US artist and filmmaker Garrett Bradley is the winner of the Eye Art & Film Prize 2023
US artist and filmmaker Garrett Bradley is the winner of the Eye Art & Film Prize 2023. Bradley receives the prize for her trailblazing work, in which she combines a personal visual style with research and social commitment. The jury were impressed by Bradley’s engagement, unique, contemporary aesthetics and adventurous attitude.
Garrett Bradley was chosen as the prize-winner by an international jury, and receives the sum of 30,000 EUR and an exhibition in Eye Filmmuseum. The cash prize enables the winner to create new work, and is generously supported by Ammodo.
Jury chair Bregtje van der Haak, director of Eye Filmmuseum: “We are delighted that Garrett Bradley is the ninth winner of the Eye Art & Film Prize. Bradley has been awarded this prize for her courageous, visually compelling work, which takes on themes including racism and exclusion with exceptional energy. Her work is given concrete form in a mix of different media. Her (documentary) films and installations refer to topics including the history of Americans, the struggle for social justice and the political history of the United States, and make in-depth explorations of human emotions such as rage and sorrow.”
“Garrett Bradley is a dream winner of the Eye Prize. She works at the intersection of fact and fiction and of film and visual art. She is both a passionate archive researcher and activist, and an exceptionally talented artist. In her work, she combines a personal aesthetic in the realm of cinematography with an unconventional experimental approach: her films and installations draw us in, challenge us, stir our souls and get us thinking about the world.”
About Garrett Bradley
Born in New York City and based in New Orleans, Louisiana, Garrett Bradley is a US artist, educator and Oscar nominated filmmaker. Bradley’s work spans narrative, documentary and experimental modes of filmmaking to address themes such as race, class, familial relationships, social justice and socio-political histories within the United States. Bradley received her BA from Smith College and an MFA from the University of California, Los Angeles (UCLA).
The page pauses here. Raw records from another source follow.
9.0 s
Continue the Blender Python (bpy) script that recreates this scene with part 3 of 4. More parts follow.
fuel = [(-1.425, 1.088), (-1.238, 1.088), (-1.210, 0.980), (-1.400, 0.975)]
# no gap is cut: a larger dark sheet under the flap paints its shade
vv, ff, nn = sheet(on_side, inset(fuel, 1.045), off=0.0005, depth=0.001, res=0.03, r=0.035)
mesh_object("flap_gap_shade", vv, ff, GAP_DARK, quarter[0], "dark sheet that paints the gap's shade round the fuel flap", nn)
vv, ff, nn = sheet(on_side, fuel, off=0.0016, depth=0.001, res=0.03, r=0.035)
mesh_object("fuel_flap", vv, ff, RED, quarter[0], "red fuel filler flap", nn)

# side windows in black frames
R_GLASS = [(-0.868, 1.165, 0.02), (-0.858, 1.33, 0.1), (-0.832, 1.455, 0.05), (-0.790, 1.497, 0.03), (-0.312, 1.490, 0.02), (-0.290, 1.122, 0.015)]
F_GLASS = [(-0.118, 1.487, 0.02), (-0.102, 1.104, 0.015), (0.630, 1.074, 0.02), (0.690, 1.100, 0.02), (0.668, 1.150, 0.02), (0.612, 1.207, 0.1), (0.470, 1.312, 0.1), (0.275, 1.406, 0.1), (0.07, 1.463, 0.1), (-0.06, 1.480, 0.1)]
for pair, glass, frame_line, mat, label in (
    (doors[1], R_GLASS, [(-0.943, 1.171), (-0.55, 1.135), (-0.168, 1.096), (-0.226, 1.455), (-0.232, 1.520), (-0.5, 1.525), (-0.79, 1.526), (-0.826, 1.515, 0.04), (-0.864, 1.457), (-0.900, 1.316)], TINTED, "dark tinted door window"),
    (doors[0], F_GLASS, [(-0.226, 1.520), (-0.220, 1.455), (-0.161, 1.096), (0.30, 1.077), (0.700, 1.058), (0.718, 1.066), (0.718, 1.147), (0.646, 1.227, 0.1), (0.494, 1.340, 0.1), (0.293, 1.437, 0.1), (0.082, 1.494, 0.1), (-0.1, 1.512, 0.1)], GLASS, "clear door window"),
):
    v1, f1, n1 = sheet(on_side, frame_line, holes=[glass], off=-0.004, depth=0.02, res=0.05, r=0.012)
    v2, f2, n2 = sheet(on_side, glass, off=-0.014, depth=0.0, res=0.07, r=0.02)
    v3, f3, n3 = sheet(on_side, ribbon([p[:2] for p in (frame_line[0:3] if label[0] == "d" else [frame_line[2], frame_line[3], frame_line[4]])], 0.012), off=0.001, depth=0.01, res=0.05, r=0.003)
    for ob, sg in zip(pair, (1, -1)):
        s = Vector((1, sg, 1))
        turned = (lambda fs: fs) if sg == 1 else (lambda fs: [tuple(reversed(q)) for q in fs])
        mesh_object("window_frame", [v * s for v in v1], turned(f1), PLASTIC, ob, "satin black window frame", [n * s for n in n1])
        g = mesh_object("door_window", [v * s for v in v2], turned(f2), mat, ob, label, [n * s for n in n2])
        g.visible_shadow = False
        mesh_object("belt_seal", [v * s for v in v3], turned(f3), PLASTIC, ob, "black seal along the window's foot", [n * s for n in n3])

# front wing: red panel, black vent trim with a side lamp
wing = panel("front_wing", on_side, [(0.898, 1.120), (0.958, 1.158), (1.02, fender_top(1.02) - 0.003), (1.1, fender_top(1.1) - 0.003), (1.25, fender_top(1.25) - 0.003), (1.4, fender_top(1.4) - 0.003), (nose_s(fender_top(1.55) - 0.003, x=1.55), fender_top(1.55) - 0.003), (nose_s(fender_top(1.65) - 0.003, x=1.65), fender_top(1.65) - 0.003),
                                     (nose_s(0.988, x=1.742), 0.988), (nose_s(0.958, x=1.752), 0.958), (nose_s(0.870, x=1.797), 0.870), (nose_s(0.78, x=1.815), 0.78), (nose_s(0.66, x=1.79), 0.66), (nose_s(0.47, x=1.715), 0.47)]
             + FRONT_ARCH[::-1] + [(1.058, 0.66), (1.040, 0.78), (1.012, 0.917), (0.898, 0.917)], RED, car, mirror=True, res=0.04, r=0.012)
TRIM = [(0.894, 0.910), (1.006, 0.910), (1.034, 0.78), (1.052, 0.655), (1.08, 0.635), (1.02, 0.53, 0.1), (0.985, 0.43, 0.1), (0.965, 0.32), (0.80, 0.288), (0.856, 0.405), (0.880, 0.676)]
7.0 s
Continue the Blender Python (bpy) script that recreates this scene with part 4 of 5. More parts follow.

Adopting archival material alongside newly shot footage, Bradley’s films exist simultaneously in the past, present and future, not only disrupting our perception of time, but has also been at the forefront of challenging cinematic ideas around objectivity, perspective, truth-telling and American history.
In America (2019) a multi-channel video installation, Bradley constructs a visual archive of early Black American cinema. Inspired by a 2013 survey published by the Library of Congress proposing that 70 percent of silent films made between 1912 and 1929 have been lost, as well as the discovery and restoration of what is believed to be the earliest surviving film to feature a Black cast (Lime Kiln Club Field Day, 1913), America takes shape as a series of vignettes depicting the everyday, at times, quotidian moments in American history. Shot in black and white, with a score by Trevor Mathison and Udit Duseja of the Black Audio Film Collective (1983–98), Bradley’s film presupposes the existence of a body of cinema made by and for Black America and since lost to history.
Bradley’s debut documentary feature, Time (2020), earned her the Best Director Award in the US Documentary Competition category at the Sundance Film Festival, making her the first Black woman in the history of the Festival to win this award. Time, which was nominated for over 57 awards—including an Oscar nomination—won 20 times.
Eye Art & Film Prize
The Eye Prize has been presented annually since 2015 to an artist or filmmaker who is compiling an exceptional oeuvre and contributing in an exceptional way to new developments at the intersection of visual art and film. The prize is made up of a cash sum of 30,000 EUR, intended to facilitate the creation of new work.
Since 2023, the Eye Prize has received support from Ammodo. The previous winners are Hito Steyerl (2015), Ben Rivers (2016), Wang Bing (2017), Francis Alÿs (2018), Meriem Bennani (2019), Kahlil Joseph (2020), Karrabing Film Collective (2021) and Saodat Ismailova (2022).
International jury
Garrett Bradley was chosen as this year’s winner by an international jury chaired by Bregtje van der Haak (Netherlands). The other jury members were Nalini Malani (India, visual artist), Chris Dercon (Belgium/France, managing director of the Fondation Cartier pour l’art contemporain, Paris), Lemohang Jeremiah Mosese (Lesotho/Germany, filmmaker/visual artist), Hila Peleg (Israel/Germany, curator/filmmaker) and Nanouk Leopold (Netherlands, filmmaker, theatre director, visual artist).
The list of nominees was presented to the jury by an international advisory panel made up of curators, directors and filmmakers, chaired by Jaap Guldemond, Director of Exhibitions of Eye Filmmuseum, in cooperation with Eye’s Associate Curator Marente Bloemheuvel.
Partner Ammodo
Ammodo has been a contributor to the Eye Art & Film Prize since 2023. Ammodo is a Dutch foundation that stimulates the development of art, architecture and science. To this end, Ammodo supports exemplary arts projects and groundbreaking scientific research, as well as initiatives in the fields of social and ecological architecture. Ammodo also produces documentaries to give visibility to the pioneers in these fields.